Khaitsamah bin Abdurrahman berkata, “Keimanan akan menjadi gemuk di tempat subur dan akan kurus di tempat kering. Tempat suburnya adalah dengan beramal saleh sementara tempat keringnya adalah dosa dan kemaksiatan,” (Dikutip dari Ibnu Taimiyah, kitab Al-Iman, hal. 213)
4.Beriman dengan qadha dan takdir Allah dapat menghalangi akhlak jelek dan kemaksiatan. Karena agama sangat memperingatkan dan mengancam perbuatan tersebut, seperti histeris, menyobek baju, mencambak rambut dan berteriak-teriak (Niyahah). Sebaliknya, keimanan mengajak pemiliknya untuk mempunyai akhlak (mulia) yang agung, seperti sabar, ridha dan mengharap pahala.
Dari Suhaib Ar-Rumi radhiallahu anhu berkata, Rasulullah sallallahu alaihi wa sallam bersabda:
عَجَبًا لأَمْرِ الْمُؤْمِنِ إِنَّ أَمْرَهُ كُلَّهُ خَيْرٌ ، وَلَيْسَ ذَاكَ لأَحَدٍ إِلا لِلْمُؤْمِنِ ، إِنْ أَصَابَتْهُ سَرَّاءُ شَكَرَ فَكَانَ خَيْرًا لَهُ ، وَإِنْ أَصَابَتْهُ ضَرَّاءُ صَبَرَ فَكَانَ خَيْرًا لَهُ (رواه مسلم، رواه 2999 )
“Sangat mengherankan urusan orang mukmin, sesungguhnya semua urusannya itu baik. Hal itu tidak ada melainkan untuk orang mukmin. Jika ditimpa kebaikan, maka dia bersyukur dan hal itu baik untuknya. Jika ditimpa keburukan, dia bersabar. Dan hal itu baik untuknya.” (HR. Muslim, no. 2999)
Dalam sunan Abu Daud, 47010, Ubadah bin Shamit menasehati anaknya, “Wahai anakku, sesungguhnya engkau belum mendapatkan hakikat keimanan sebelum engkau meyakinin bahwa apa yang (ditakdirkan akan) menimpamu tidak akan meleset. Dan apa yang (ditakdirkan akan) meleset darimu tidak akan menimpamu . Aku mendengar Rasulullah sallallahu alaihi wa sallam bersabda:
إِنَّ أَوَّلَ مَا خَلَقَ اللَّهُ الْقَلَمَ ، فَقَالَ لَهُ : اكْتُبْ !! قَالَ : رَبِّ ، وَمَاذَا أَكْتُبُ ؟!! قَالَ : اكْتُبْ مَقَادِيرَ كُلِّ شَيْءٍ حَتَّى تَقُومَ السَّاعَةُ !! يَا بُنَيَّ ، إِنِّي سَمِعْتُ رَسُولَ اللَّهِ صَلَّى اللَّهُ عَلَيْهِ وَسَلَّمَ يَقُولُ : مَنْ مَاتَ عَلَى غَيْرِ هَذَا فَلَيْسَ مِنِّي !! (صححه الألباني)
“Sesungguhnya yang pertama kali Allah ciptakan adalah pena.
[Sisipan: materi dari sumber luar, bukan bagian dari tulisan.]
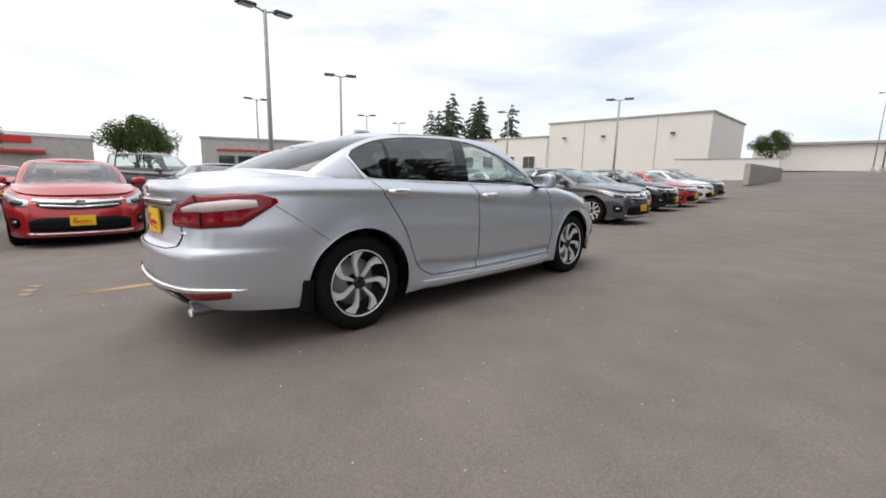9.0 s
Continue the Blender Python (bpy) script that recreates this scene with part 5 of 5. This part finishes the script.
def cream_hall():
    """Two-part windowed hall south of the lot."""
    e = new("cream_hall", None)
    part("tall_wall", box_bm(22, 16, 11, (22.9, -63.2, 3.6), 0.03), STUCCO, e, "tall blank cream stucco block")
    part("tall_coping", box_bm(22.3, 16.3, 0.22, (22.9, -63.2, 9.2), 0.03), CONCRETE, e)
    part("low_wall", box_bm(36, 16, 8.6, (51.9, -62.8, 2.9), 0.03), STUCCO, e, "lower cream stucco wing")
    part("low_coping", box_bm(36.2, 16.3, 0.22, (51.9, -62.8, 7.3), 0.03), CONCRETE, e)
    pane_row(e, -54.8, [37, 41, 45.5, 50, 54, 58.5, 63], 2.5, 4.3, 2.2, PLATE_WHITE, out=1)
    part("door", box_bm(1.2, 0.2, 2.4, (35, -54.7, 1.3), 0.02), WINDOW_DARK, e)
    for x in (16, 25, 31, 44, 60):
        part("wall_lamp", box_bm(0.5, 0.4, 0.25, (x, -54.9, 6.9), 0.05), LAMP_HEAD, e)
    for x in (18, 28):
        part("wall_joint", box_bm(0.06, 0.06, 10.6, (x, -55.18, 3.6)), CONCRETE, e)
    return tagged(e, "large cream stucco building with a row of small windows", "building")


cream_hall()


def far_store():
    """Low pale building with a long roof at the end of the lot."""
    e = new("far_store", None)
    part("wall", box_bm(26, 12, 5, (4, -112, 6.0), 0.03), STUCCO, e)
    bm = box_bm(27.5, 13.5, 0.5, (4, -112, 8.7), 0.05)
    part("roof", bm, CONCRETE, e, "low grey roof")
    return tagged(e, "low pale building with a flat grey roof", "building")


far_store()
e = new("retaining_wall", None)
part("wall", box_bm(9.5, 0.4, 2.2, (9.0, -50.0, 2.3), 0.03), STUCCO, e)
part("coping", box_bm(9.7, 0.5, 0.12, (9.0, -50.0, 3.45), 0.02), CONCRETE, e)
part("side_wall", box_bm(0.4, 14, 1.6, (4.2, -43.2, 1.7), 0.03), CONCRETE, e)
tagged(e, "low white retaining wall beside the drive", "wall")


def restaurant():
    """Tan building with a red metal roof, a raised red front and a roof unit."""
    e = new("restaurant", None)
    e.matrix_world = pose(47, 18.5, 1.0, 0, 0, 22) @ Matrix.Diagonal((0.62, 0.62, 0.62, 1))
    part("wall", box_bm(12, 24, 3.8, (0, 0, 1.9), 0.05), BRICK_TAN, e)
    part("fascia", box_bm(12.5, 24.5, 0.5, (0, 0, 3.9), 0.05), BRICK_TAN, e)
    for y0, s in ((-8.2, 1), (8.8, 1)):
        bm = bmesh.new()
        v = [bm.verts.new(c) for c in ((-7, y0 - 5, 4.1), (7, y0 - 5, 4.1), (7, y0 + 5, 4.1), (-7, y0 + 5, 4.1), (-1.5, y0 - 0.5, 6.4), (1.5, y0 - 0.5, 6.4), (1.5, y0 + 0.5, 6.4), (-1.5, y0 + 0.5, 6.4))]
        for f in ((0, 1, 5, 4), (1, 2, 6, 5), (2, 3, 7, 6), (3, 0, 4, 7), (4, 5, 6, 7), (3, 2, 1, 0)):
            bm.faces.new([v[k] for k in f])
        roof = part("roof", bm, RED_ROOF, e, "red standing-seam metal roof")
        for k in range(9):
            yy = y0 - 4.4 + 1.1 * k
            t = max(0, 1 - abs(yy - y0) / 5.0)
            put("roof_seam", tube_mesh("roof_seam", [(-7, yy, 4.13), (-7 + 5.4 * t, y0 + (yy - y0) * (1 - 0.9 * t), 4.13 + 2.27 * t)], 0.05, 5), RED_ROOF, roof)
    bm = box_bm(1.0, 9, 3.6, (2.0, -8.2, 6.9), 0.05)
    for v in bm.verts:
        if v.co.z > 7 and v.co.y > -8:
            v.co.y -= 1.2
            v.co.z += 0.6
    part("raised_front", bm, RED_ROOF, e, "raised red sign wall")
    part("sign", box_bm(0.2, 3.0, 0.9, (1.42, -9.4, 8.0), 0.03), PLATE_WHITE, e)
    part("roof_unit", box_bm(2.6, 4.6, 1.9, (-2.2, 1.2, 5.1), 0.06), AC_GREY, e)
    part("roof_duct", box_bm(1.2, 2.0, 1.2, (-1.6, -2.6, 4.7), 0.06), AC_GREY, e)
    for yy in (-6, -2, 3, 8):
        f = part("window", box_bm(0.2, 2.0, 1.5, (-6.02, yy, 1.9), 0.02), WINDOW_DARK, e)
    return tagged(e, "tan restaurant with red metal roofs and a roof unit", "building")


restaurant()


def showroom():
    """Grey and white car showroom far to the south-east."""
    e = new("showroom", None)
    e.matrix_world = pose(92, -52, 0, 0, 0, -27)
    part("wall", box_bm(18, 56, 7.5, (0, 0, 3.7), 0.05), CONCRETE, e)
    part("parapet", box_bm(18.4, 56.4, 0.5, (0, 0, 7.6), 0.05), STEEL_POLE, e)
    part("entry_tower", box_bm(4, 12, 9.4, (-8.2, -10, 4.7), 0.05), PLATE_WHITE, e, "white entrance block")
    part("red_band", box_bm(0.3, 26, 0.4, (-9.2, 12, 5.2), 0.03), RED_ROOF, e)
    part("sign_disc", box_bm(0.3, 2.8, 1.7, (-10.3, -10, 7.4), 0.4), INK_RED, e)
    for k in range(7):
        f = part("window", box_bm(0.3, 3.3, 3.2, (-9.05, 1 + 3.7 * k, 2.6), 0.02), STEEL_POLE, e)
        part("pane", box_bm(0.1, 3.0, 2.9, (-9.2, 1 + 3.7 * k, 2.6)), WINDOW_DARK, f)
    for k in range(3):
        part("glazed_door", box_bm(0.2, 2.4, 4.2, (-10.25, -13 + 3 * k, 2.2), 0.02), WINDOW_DARK, e)
    return tagged(e, "grey and white showroom with a red band", "building")


showroom()
e = new("roadside_store", None)
part("wall", box_bm(10, 22, 6.5, (96, 6, 2.6), 0.05), CONCRETE, e)
part("cornice", box_bm(10.4, 22.4, 0.6, (96, 6, 5.9), 0.05), PLATE_WHITE, e)
part("sign", box_bm(0.3, 9, 1.0, (90.9, 7, 5.0), 0.05), INK_RED, e)
part("awning", box_bm(1.6, 6, 0.5, (90.5, 4, 3.2), 0.1), RED_ROOF, e)
tagged(e, "pale roadside store with a red sign", "building")
e = new("signpost", None)
put("mast", tube_mesh("mast", [(58, 40.2, -1), (58, 40.2, 7.4)], 0.14, 8), WOOD_POLE, e)
part("sign_box", box_bm(0.7, 1.7, 1.2, (58, 40.2, 7.6), 0.05), INK_RED, e)
part("sign_box", box_bm(0.6, 1.1, 1.1, (58, 40.2, 5.6), 0.05), INK_GREY, e)
tagged(e, "red roadside sign box on a dark pole", "sign")
e = new("signal_mast", None)
put("mast", tube_mesh("mast", [(64, 52, -1), (64, 52, 9.0)], 0.14, 8), STEEL_POLE, e)
put("arm", tube_mesh("arm", [(64, 52, 8.0), (54, 57, 8.4)], 0.09, 8), STEEL_POLE, e)
for t in (0.35, 0.65, 0.95):
    part("signal_head", box_bm(0.4, 0.4, 1.1, (64 - 10 * t, 52 + 5 * t, 7.9), 0.05), TRIM, e)
tagged(e, "traffic signal mast with dark signal heads", "traffic signal")


def house():
    """Brown two-storey house west of the lot."""
    e = new("house", None)
    e.matrix_world = pose(-60, -2.0, gz(-60, -2.0) + 1.2, 0, 0, 8)
    part("lower_wall", box_bm(10, 16, 3.2, (0, 0, 1.6), 0.03), HOUSE_TAN, e)
    part("upper_wall", box_bm(10, 16, 3.2, (0, 0, 4.8), 0.03), HOUSE_BROWN, e)
    bm = bmesh.new()
    v = [bm.verts.new(c) for c in ((5.8, -9, 6.3), (5.8, 9, 6.3), (-5.8, 9, 6.3), (-5.8, -9, 6.3), (5.8, 0, 9.0), (-5.8, 0, 9.0))]
    for f in ((0, 4, 5, 3), (1, 2, 5, 4), (0, 3, 2, 1)):
        bm.faces.new([v[k] for k in f])
    bmesh.ops.solidify(bm, geom=bm.faces[:], thickness=0.18)
    part("roof", bm, TRIM, e, "dark shingle roof")
    bm = bmesh.new()
    v = [bm.verts.new(c) for c in ((5.0, -8, 6.38), (5.0, 8, 6.38), (5.0, 0, 8.75), (-5.0, -8, 6.38), (-5.0, 8, 6.38), (-5.0, 0, 8.75))]
    for f in ((0, 1, 2), (3, 5, 4), (0, 2, 5, 3), (1, 4, 5, 2), (0, 3, 4, 1)):
        bm.faces.new([v[k] for k in f])
    part("gable", bm, HOUSE_BROWN, e)
    for z in (1.7, 4.9):
        for y in (-5.2, -0.5, 4.6):
            f = part("window", box_bm(0.16, 2.0, 1.5, (5.04, y, z), 0.02), PLATE_WHITE, e)
            for k in (-0.5, 0.5):
                part("pane", box_bm(0.06, 0.85, 1.25, (5.13, y + k, z)), WINDOW_DARK, f)
    part("trim_board", box_bm(0.1, 16.1, 0.3, (5.03, 0, 3.25), 0.01), PLATE_WHITE, e)
    return tagged(e, "two-storey brown house with white windows", "house")


HOUSE_BROWN = mottled("brown_siding", (0.07, 0.035, 0.032), (0.11, 0.055, 0.05), 0.8, 0.85)
HOUSE_TAN = mottled("tan_siding", (0.30, 0.19, 0.09), (0.38, 0.25, 0.13), 0.8, 0.85)
house()


# chain-link fence behind the west row
def fence():
    e = new("chain_fence", None)
    ys = np.arange(-64, 24, 3.0)
    for y in ys:
        x = -11.8
        z = gz(x, y)
        put("post", tube_mesh("post", [(x, y, z - 0.1), (x, y, z + 1.85)], 0.03, 6), LAMP_HEAD, e)
    for h in (0.15, 1.0, 1.8):
        put("rail", tube_mesh("rail", [(-11.8, float(y), gz(-11.8, float(y)) + h) for y in ys], 0.018, 6), LAMP_HEAD, e)
    v, f = [], []
    for y in np.arange(-64, 20.9, 0.28):
        z = gz(-11.8, float(y))
        for s in (1, -1):
            b = len(v)
            v += [(-11.8, y, z + 0.1), (-11.8, y + 0.008, z + 0.1), (-11.8, y + 0.008 + s * 0.9, z + 1.8), (-11.8, y + s * 0.9, z + 1.8)]
            f.append((b, b + 1, b + 2, b + 3))
    put("mesh_wire", mesh_of("mesh_wire", v, f, False), LAMP_HEAD, e)
    return tagged(e, "grey chain-link fence behind the parked row", "fence")


fence()

# litter, stones and small stains on the asphalt
rng = random.Random(12)
stone = bmesh.new()
bmesh.ops.create_icosphere(stone, subdivisions=1, radius=0.011)
me = bpy.data.meshes.new("pebble")
stone.to_mesh(me)
stone.free()
pts, faces = [], []
base_v = [tuple(v.co) for v in me.vertices]
base_f = [tuple(p.vertices) for p in me.polygons]
for k in range(600):
    x, y = rng.gauss(-0.5, 3.6), rng.gauss(0, 4.6)
    s = rng.uniform(0.15, 0.6)
    z = gz(x, y)
    o = len(pts)
    pts += [(x + vx * s * 1.3, y + vy * s, z + 0.002 + vz * s * 0.7) for vx, vy, vz in base_v]
    faces += [tuple(i + o for i in fc) for fc in base_f]
tagged(put("pebbles", mesh_of("pebbles", pts, faces), CONCRETE), "scattered pale grit and pebbles on the asphalt", "grit", kind="stuff")
for x, y, s in ((3.35, -1.3, 1.0), (-3.4, 4.4, 0.6), (0.9, 4.3, 0.25)):
    bm = box_bm(0.20 * s, 0.07 * s, 0.012, (0, 0, 0.006), 0.003)
    o = part("litter", bm, PAPER, None)
    o.matrix_world = on_ground(x, y, 20 + 70 * x)
    tagged(o, "flattened scrap of pale paper on the asphalt", "litter", "scraps of litter")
Lalu Dia berkepada kepadanya; “Tulislah!. Berkata (pena), “Wahai Tuhanku apa yang akan aku tulis?” Berkata (Allah), “Tulislah takdir segala sesuatu sampai hari kiamat.”
(Ubadah bin Shamit berkata), “Wahai anakku, sesungguhnya aku mendengar Rasulullah sallalahu alaihi wa sallam bersabda, “Barangsiapa yang meninggal dunia tidak (berkeyakinan seperti ini) maka dia bukan dari (golonganku).” (Dishahihkan oleh Al-Albany)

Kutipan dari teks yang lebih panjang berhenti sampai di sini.